In other words, this is an unwieldy attempt to force untrained staff at publishing companies to create an elaborate machine-readable taxonomy. The whole exercise seems guaranteed to produce inaccurate codings; it is a system created by taxonomists for taxonomists. If you aren’t yet convinced, try reading some of the explanations about individual codes.
It seems truly perverse to be attempting to create elaborate rules for humans to classify a set of items – in this case, books – when other industries are busy replacing human classification with automatic indexing tools. We should have learned enough from library subject classification that for humans to create detailed subject classifications requires training, patience, and lots of time. Publishers have little of this.
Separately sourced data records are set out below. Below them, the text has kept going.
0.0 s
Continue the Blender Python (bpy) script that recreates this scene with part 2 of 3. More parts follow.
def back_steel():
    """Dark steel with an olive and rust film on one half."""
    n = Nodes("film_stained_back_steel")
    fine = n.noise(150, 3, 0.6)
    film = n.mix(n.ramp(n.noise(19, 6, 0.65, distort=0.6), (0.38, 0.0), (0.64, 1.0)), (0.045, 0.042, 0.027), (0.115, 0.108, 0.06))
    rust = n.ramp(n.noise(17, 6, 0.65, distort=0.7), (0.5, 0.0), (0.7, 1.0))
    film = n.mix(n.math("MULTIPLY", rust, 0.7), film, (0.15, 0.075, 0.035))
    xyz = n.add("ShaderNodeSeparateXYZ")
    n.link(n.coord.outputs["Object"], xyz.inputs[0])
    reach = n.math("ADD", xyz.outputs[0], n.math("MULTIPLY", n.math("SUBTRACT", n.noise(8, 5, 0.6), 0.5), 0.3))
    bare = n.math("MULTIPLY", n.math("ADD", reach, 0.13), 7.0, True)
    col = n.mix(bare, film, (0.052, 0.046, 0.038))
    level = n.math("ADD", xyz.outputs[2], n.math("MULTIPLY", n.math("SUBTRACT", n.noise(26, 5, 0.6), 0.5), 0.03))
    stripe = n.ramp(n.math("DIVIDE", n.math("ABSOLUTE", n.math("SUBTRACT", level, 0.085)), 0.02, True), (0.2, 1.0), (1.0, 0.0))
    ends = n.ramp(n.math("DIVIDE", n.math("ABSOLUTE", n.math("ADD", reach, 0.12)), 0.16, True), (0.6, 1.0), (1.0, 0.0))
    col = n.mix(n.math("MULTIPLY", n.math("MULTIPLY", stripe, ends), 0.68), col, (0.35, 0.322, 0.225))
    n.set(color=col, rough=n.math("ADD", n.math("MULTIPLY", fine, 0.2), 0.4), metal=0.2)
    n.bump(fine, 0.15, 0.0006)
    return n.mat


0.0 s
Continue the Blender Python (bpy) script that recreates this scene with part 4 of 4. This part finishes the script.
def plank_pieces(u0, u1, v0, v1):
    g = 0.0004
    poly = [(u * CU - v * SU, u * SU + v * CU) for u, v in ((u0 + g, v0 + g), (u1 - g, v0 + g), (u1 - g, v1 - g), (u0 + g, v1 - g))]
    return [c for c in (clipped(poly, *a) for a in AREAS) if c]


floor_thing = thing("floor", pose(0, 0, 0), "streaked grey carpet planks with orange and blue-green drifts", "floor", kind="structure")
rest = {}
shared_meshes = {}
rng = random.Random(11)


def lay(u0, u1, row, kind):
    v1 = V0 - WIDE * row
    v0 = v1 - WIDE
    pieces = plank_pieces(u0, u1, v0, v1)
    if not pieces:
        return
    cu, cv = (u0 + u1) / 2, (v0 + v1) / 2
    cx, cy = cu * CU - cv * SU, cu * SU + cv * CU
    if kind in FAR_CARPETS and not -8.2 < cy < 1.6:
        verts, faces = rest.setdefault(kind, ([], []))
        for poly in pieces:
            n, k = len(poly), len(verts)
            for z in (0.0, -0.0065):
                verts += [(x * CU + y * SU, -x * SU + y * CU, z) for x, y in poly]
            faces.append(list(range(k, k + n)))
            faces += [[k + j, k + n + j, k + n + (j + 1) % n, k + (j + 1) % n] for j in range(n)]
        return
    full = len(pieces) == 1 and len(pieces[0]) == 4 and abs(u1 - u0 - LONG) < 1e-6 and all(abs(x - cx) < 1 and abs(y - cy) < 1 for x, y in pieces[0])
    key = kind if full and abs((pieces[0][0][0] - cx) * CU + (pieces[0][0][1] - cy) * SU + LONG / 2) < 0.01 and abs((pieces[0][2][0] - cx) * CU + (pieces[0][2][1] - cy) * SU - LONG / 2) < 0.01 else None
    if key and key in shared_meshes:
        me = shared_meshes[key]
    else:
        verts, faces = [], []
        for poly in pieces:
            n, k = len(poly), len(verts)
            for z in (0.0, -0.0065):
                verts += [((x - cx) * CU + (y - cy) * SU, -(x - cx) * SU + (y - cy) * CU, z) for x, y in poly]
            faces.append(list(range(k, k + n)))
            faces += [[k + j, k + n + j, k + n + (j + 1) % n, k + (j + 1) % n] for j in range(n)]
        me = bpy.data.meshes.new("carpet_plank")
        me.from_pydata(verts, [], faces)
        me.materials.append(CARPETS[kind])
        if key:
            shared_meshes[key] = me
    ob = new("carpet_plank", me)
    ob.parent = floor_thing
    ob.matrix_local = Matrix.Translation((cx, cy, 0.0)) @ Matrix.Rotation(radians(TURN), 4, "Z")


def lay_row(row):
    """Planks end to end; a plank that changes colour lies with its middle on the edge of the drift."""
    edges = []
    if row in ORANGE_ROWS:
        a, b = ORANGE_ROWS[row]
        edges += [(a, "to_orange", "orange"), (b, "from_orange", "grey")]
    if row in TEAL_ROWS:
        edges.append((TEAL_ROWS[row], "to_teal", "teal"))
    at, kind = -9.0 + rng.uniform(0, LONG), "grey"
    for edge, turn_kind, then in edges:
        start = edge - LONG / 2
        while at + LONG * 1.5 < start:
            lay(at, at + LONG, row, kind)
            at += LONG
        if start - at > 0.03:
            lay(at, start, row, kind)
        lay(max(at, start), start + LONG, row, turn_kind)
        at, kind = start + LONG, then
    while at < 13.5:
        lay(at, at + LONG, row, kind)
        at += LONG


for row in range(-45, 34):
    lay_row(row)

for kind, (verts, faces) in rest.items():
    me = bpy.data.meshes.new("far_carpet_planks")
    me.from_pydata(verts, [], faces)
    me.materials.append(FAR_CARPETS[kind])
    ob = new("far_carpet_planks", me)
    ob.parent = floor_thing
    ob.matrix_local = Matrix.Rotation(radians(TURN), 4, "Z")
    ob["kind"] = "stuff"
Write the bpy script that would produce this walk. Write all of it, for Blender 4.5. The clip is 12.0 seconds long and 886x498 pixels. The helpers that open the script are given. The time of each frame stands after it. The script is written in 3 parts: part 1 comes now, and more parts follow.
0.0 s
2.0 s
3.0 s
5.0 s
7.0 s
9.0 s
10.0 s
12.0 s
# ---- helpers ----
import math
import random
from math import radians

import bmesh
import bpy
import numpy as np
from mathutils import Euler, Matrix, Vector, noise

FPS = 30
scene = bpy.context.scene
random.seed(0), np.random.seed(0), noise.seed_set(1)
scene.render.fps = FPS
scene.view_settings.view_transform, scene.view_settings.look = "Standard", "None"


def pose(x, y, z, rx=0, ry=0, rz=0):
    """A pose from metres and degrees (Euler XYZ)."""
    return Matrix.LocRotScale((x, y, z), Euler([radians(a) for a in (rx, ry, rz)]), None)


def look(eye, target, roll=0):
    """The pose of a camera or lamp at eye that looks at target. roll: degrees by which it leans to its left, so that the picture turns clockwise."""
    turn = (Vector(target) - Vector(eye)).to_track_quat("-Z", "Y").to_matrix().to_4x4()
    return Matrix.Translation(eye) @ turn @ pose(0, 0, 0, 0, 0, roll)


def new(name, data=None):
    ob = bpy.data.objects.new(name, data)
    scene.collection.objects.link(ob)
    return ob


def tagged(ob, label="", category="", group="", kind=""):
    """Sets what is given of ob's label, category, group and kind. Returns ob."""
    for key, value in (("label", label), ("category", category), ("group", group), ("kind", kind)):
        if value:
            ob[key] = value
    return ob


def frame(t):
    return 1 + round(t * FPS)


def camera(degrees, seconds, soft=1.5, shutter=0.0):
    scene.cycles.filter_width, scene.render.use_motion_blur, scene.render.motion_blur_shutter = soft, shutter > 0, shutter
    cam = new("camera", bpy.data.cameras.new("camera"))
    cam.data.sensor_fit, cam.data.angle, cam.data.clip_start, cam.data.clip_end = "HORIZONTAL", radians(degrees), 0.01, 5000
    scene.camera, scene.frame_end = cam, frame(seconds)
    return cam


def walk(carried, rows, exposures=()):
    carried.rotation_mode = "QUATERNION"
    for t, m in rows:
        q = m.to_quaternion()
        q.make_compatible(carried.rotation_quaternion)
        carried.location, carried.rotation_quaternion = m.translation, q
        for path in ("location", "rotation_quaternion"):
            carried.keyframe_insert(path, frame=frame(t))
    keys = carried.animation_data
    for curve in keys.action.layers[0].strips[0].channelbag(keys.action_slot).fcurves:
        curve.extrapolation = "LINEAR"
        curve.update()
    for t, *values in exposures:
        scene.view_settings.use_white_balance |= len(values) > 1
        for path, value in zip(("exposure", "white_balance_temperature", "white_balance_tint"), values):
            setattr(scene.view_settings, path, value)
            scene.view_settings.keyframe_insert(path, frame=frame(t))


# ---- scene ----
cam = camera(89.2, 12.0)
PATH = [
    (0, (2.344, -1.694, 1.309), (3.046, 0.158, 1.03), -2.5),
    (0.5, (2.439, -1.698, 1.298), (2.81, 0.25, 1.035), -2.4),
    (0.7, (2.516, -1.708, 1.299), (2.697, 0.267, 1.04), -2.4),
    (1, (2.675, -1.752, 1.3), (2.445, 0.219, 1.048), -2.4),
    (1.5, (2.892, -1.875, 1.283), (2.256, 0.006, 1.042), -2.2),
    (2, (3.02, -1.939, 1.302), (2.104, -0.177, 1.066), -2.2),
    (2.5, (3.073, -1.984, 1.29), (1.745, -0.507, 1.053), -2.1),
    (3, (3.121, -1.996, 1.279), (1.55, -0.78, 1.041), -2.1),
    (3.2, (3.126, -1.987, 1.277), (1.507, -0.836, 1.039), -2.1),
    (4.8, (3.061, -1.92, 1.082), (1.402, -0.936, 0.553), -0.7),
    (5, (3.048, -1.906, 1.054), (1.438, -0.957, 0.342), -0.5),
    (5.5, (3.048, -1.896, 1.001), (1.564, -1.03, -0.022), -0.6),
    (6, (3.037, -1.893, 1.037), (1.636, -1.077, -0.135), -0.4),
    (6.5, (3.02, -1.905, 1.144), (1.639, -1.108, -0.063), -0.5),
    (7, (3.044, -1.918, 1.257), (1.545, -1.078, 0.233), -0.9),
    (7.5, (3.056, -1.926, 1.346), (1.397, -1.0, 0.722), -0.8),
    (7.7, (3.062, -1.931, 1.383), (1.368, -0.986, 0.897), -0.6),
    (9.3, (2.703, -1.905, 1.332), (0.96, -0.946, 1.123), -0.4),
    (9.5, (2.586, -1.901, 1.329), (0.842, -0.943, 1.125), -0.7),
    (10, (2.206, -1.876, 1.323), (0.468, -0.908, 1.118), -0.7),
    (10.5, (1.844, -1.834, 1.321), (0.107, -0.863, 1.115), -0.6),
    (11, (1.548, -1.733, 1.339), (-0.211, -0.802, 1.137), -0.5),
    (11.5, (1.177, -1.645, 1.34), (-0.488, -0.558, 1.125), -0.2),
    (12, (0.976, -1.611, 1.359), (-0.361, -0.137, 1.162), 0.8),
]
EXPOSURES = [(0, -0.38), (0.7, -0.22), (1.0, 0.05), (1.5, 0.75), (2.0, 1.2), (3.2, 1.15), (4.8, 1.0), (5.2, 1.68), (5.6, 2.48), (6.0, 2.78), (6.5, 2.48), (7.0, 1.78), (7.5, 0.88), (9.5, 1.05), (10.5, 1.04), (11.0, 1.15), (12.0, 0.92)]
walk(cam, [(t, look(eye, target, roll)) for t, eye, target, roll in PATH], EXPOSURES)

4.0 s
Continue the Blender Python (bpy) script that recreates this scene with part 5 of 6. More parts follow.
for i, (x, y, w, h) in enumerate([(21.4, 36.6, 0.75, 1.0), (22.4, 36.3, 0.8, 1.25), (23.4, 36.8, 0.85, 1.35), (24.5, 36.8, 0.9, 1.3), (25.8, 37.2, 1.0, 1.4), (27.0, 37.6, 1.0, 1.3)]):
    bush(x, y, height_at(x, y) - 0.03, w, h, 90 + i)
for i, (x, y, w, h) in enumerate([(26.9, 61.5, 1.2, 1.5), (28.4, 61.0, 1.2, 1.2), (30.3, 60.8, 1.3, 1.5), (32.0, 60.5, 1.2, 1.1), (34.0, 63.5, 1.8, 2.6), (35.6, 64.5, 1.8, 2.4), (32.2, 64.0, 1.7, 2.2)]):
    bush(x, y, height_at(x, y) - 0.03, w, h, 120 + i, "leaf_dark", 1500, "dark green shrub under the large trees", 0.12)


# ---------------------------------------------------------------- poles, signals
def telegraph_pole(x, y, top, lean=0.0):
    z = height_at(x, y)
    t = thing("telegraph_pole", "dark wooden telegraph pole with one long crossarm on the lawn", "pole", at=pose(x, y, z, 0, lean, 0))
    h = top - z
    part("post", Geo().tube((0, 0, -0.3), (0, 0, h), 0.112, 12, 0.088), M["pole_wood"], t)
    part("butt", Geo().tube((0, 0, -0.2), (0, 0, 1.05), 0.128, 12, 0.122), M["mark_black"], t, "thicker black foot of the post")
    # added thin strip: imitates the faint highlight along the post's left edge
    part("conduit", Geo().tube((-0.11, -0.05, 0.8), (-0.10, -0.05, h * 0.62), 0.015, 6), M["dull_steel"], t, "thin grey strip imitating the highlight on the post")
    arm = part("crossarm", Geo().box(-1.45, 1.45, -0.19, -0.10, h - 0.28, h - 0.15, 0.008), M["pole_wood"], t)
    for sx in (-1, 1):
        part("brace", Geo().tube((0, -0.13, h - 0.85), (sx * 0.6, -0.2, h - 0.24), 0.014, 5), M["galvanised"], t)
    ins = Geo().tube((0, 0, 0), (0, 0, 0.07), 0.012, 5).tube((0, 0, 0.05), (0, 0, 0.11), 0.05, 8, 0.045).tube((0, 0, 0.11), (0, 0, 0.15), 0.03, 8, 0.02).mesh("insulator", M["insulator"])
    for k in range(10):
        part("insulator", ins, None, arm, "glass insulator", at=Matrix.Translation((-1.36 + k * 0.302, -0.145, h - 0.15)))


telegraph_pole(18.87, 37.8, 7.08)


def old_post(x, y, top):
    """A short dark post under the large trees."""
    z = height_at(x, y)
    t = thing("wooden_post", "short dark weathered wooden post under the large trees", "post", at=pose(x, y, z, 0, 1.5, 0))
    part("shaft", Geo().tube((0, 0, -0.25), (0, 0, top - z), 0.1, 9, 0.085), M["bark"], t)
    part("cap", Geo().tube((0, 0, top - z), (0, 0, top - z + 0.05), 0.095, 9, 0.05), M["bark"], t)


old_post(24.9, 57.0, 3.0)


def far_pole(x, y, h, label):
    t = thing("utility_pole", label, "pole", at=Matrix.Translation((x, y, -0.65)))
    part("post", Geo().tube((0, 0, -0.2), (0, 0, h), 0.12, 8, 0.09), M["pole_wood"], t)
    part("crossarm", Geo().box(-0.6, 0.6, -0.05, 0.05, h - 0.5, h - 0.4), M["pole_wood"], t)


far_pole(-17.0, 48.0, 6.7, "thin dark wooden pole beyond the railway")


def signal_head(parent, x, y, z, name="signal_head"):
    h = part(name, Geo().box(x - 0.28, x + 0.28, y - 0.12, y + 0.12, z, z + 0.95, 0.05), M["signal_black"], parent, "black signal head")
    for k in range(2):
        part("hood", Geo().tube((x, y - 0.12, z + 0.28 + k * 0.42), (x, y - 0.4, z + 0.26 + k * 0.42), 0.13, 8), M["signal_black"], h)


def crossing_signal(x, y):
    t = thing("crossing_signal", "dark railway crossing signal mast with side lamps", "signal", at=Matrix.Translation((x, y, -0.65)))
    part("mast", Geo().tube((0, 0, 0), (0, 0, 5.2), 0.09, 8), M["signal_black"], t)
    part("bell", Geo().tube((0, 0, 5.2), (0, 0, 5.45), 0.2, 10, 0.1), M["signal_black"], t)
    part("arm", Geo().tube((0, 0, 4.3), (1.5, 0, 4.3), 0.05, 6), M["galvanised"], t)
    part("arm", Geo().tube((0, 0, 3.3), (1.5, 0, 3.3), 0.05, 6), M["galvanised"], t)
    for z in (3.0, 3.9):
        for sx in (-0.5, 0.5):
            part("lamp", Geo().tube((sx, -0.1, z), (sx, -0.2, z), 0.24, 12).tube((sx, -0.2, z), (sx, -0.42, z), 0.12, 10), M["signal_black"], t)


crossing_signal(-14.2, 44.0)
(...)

I'd love to think that the developers of Thema might try to simplify their classificaiton, but it seems to be an occupational hazard with taxonomists to make their classification schemes steadily more complex. That’s how you end up with such actual codes in the library world as Dewey “813.54 M37 2007”, or Library of Congress “PR9199.3.M3855”. Anyone who tries to find a book using these codes will have forgotten the number by the time they arrive at the shelf in the library. At a time when the book is under threat, publishers are making it more difficult for publishers to operate. There must be a simpler system than this!